Airs Sunday, January 31, at 6 p.m. What happens when police and the people they arrest have different versions of their encounters? Major cities in Louisiana are taking steps to try to solve that problem by equipping their officers with body cameras. So, how do they work and how expensive are they? How are communities covering their costs? Can body cameras deescalate volatile situations? And what privacy issues do they raise? Louisiana Public Square looks for answers on “Police POV: Body Cameras in Louisiana.”

Airs sunday, November 22, at 6 p.m. Nearly one-fifth of Louisianans live below the poverty line. For an individual, that means an income of less than $11,770 a year. A family of four brings in less than $24,250. What is living in poverty like? What factors cause such a high percentage of the state’s population to live under such conditions?
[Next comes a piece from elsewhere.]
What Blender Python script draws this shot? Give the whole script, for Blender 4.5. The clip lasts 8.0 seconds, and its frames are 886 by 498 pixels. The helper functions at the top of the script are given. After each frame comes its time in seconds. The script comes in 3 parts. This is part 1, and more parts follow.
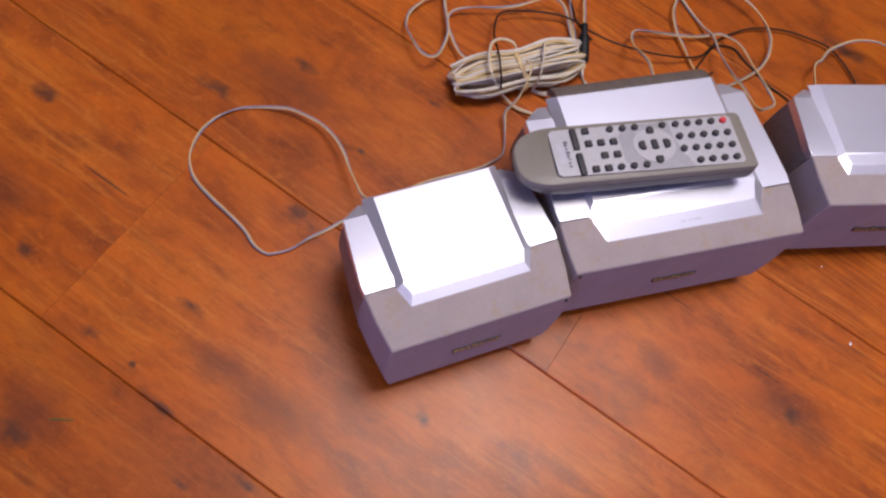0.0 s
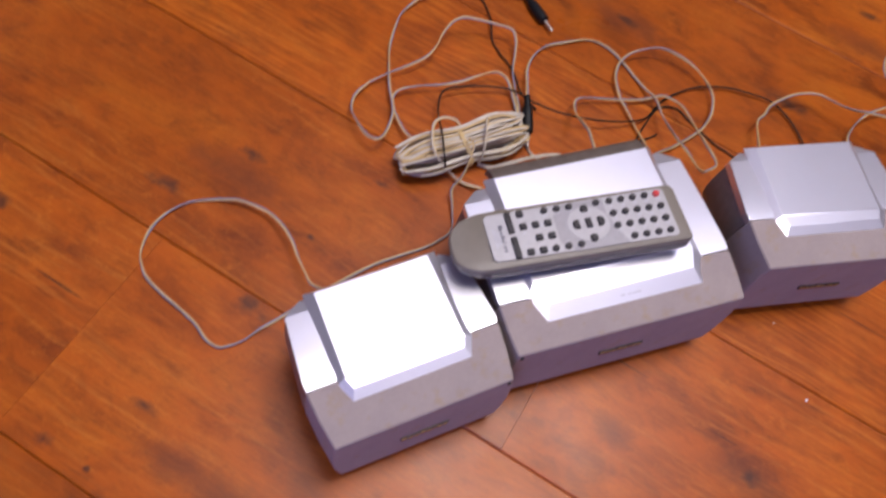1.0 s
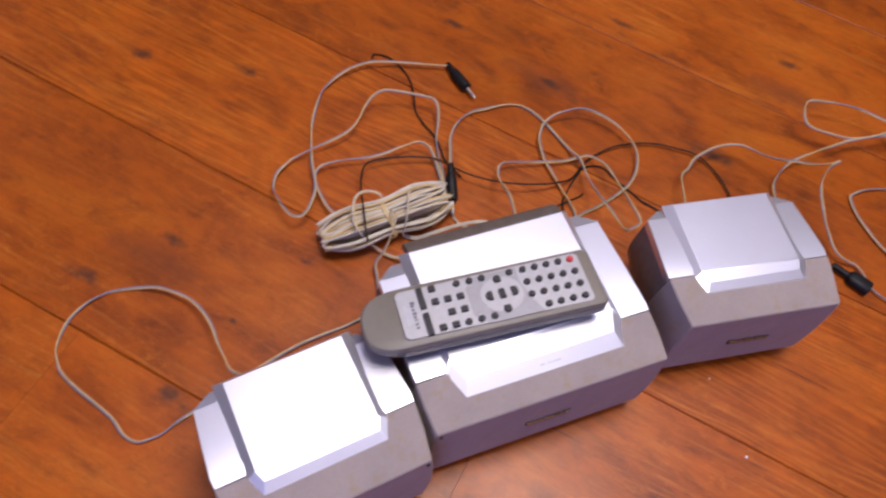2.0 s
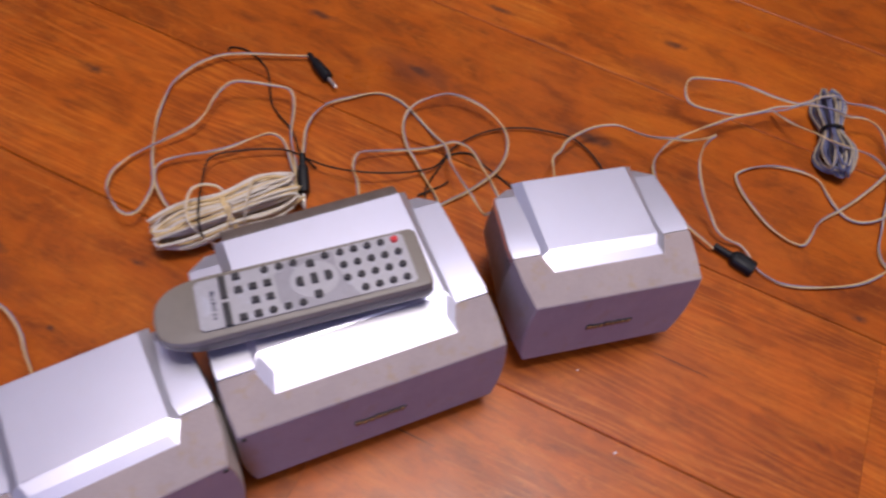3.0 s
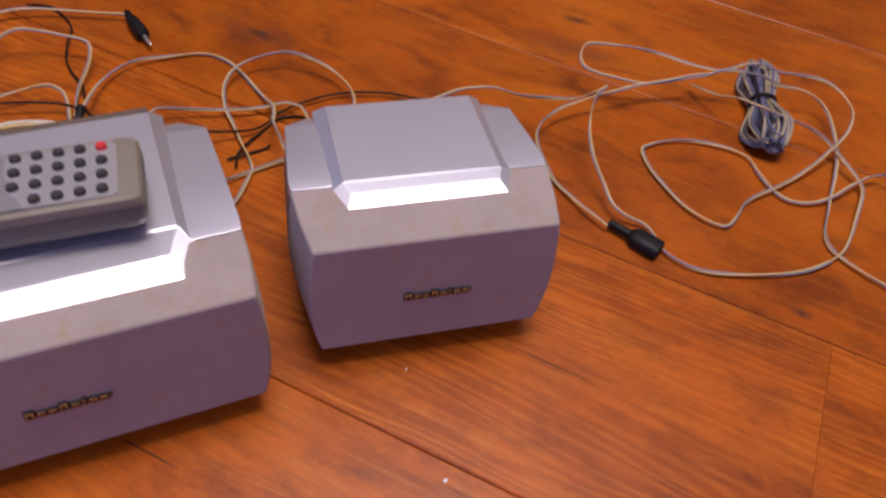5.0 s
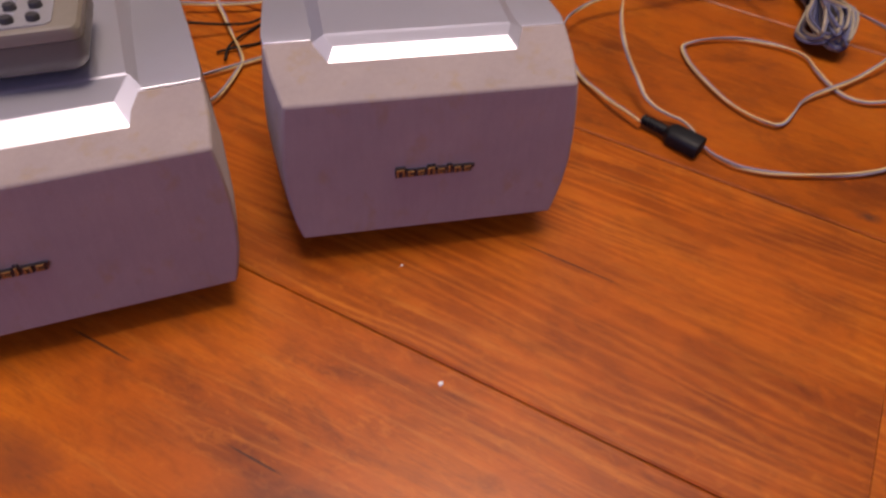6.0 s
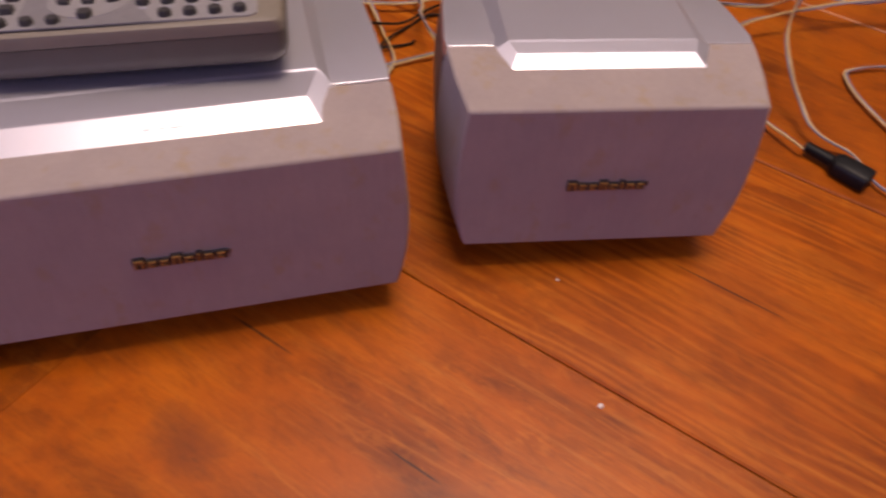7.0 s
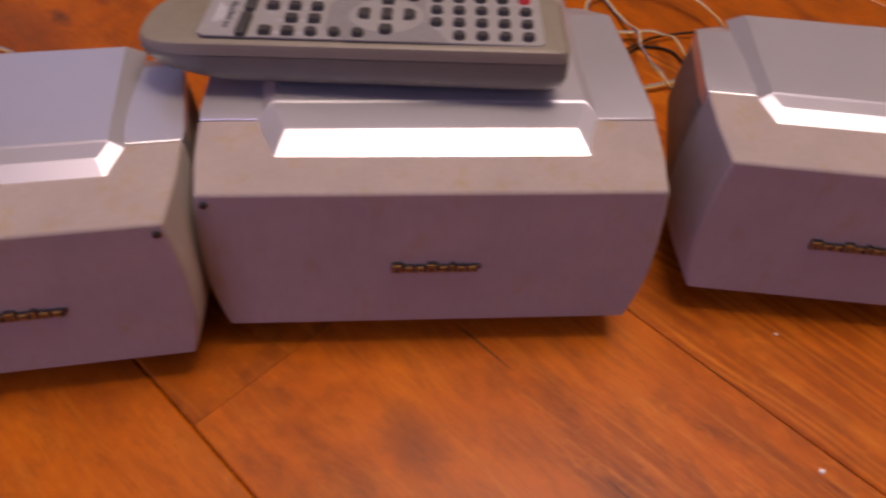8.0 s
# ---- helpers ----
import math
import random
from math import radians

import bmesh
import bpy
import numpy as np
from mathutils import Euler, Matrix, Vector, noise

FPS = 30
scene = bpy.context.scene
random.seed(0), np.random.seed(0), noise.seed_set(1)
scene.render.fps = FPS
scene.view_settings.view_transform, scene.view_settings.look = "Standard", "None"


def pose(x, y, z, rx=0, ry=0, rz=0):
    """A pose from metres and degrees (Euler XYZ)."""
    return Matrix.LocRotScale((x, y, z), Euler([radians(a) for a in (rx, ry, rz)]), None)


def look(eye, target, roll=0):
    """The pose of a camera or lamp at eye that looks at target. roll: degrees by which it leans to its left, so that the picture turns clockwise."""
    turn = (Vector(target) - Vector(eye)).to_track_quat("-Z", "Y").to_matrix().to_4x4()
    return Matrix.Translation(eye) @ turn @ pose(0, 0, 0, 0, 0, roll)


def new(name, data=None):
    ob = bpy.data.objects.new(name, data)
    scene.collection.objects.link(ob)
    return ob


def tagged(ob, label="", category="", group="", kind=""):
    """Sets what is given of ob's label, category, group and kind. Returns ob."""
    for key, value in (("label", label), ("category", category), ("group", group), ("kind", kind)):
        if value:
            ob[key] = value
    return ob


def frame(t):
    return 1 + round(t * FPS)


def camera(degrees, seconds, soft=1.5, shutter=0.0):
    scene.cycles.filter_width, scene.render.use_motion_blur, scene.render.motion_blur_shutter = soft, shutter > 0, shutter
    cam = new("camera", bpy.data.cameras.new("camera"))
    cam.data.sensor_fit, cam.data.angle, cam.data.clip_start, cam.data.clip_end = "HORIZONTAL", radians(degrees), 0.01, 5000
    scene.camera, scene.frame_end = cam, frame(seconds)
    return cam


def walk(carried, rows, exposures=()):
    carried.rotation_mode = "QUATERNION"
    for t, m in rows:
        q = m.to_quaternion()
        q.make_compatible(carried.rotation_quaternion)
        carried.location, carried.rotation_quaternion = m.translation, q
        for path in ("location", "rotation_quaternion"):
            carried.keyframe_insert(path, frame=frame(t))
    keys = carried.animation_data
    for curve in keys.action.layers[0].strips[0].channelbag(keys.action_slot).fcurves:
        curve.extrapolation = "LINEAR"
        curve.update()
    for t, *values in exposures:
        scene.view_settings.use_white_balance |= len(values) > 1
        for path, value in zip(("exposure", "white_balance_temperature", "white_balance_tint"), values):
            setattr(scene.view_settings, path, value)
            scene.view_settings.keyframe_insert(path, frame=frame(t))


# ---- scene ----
cam = camera(60.6, 8.0, soft=2.4, shutter=0.5)
PATH = [
    (0, (-0.047, 0.027, 0.556), (0.373, 0.71, -1.276), 21.6),
    (0.5, (-0.029, 0.04, 0.57), (0.38, 0.733, -1.261), 19.3),
    (1, (0.0, 0.05, 0.585), (0.424, 0.81, -1.216), 16.1),
    (1.2, (0.01, 0.055, 0.591), (0.451, 0.844, -1.193), 15.6),
    (2.3, (0.085, 0.049, 0.593), (0.578, 0.936, -1.131), 11.5),
    (2.5, (0.109, 0.036, 0.582), (0.605, 0.932, -1.136), 10.8),
    (3, (0.171, 0.006, 0.546), (0.698, 0.94, -1.142), 10.5),
    (3.5, (0.225, -0.012, 0.509), (0.8, 0.969, -1.136), 10.9),
    (4, (0.265, -0.023, 0.476), (0.869, 0.997, -1.135), 10.8),
    (5.3, (0.317, -0.05, 0.338), (0.904, 1.155, -1.147), 8.1),
    (5.5, (0.323, -0.056, 0.32), (0.886, 1.157, -1.167), 7.2),
    (6, (0.334, -0.056, 0.291), (0.819, 1.153, -1.226), 5.1),
    (6.5, (0.318, -0.049, 0.283), (0.741, 1.169, -1.246), 4.3),
    (7, (0.291, -0.038, 0.285), (0.622, 1.223, -1.231), 4.3),
    (7.5, (0.264, -0.033, 0.291), (0.474, 1.252, -1.227), 4.3),
    (8, (0.226, -0.029, 0.295), (0.327, 1.264, -1.227), 4.2),
]
walk(cam, [(t, look(eye, target, roll)) for t, eye, target, roll in PATH],
     [(0.0, -0.06, 6350, 13), (2.5, -0.08, 6300, 14), (4.0, -0.06, 6400, 15), (5.5, -0.12, 7200, 17), (6.5, -0.17, 8000, 21), (8.0, -0.24, 8600, 23)])

# ---- light ----
world = bpy.data.worlds.new("room_world")
scene.world = world
world.use_nodes = True
world.node_tree.nodes["Background"].inputs[0].default_value = (0.55, 0.6, 0.8, 1)
world.node_tree.nodes["Background"].inputs[1].default_value = 0.02
scene.view_settings.exposure = 0.0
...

What hurdles are there to escaping poverty and how can they be overcome? Why is the gap widening between those who have the most and those who have the least? Louisiana Public Square looks for answers on “Living Below the Line”

Airs Sunday, November 1, at 6 p.m. Access to quality early childhood education and childcare is the single biggest indicator of future academic success and worker retention. Louisiana passed legislation to restructure and improve early childhood options, but changes have been largely unfunded. How could the next governor and a newly elected Board of Elementary and Secondary Education alter the early childhood arena? If you have any children in child care, please join us Sunday night at 6 p.m.

Airs Sunday, August 2, at 6 p.m. The recent controversy in South Carolina over displaying the Confederate battle flag has sparked a dialog across the nation on the appropriateness and appropriate places for this icons of the Civil War Era. Is the display of Civil War statues and flags in public justified or do they belong only in museums? After the racially motivated violence in Charleston, South Carolina, state governments around the South are reevaluating the display of the Confederate battle flag on public grounds.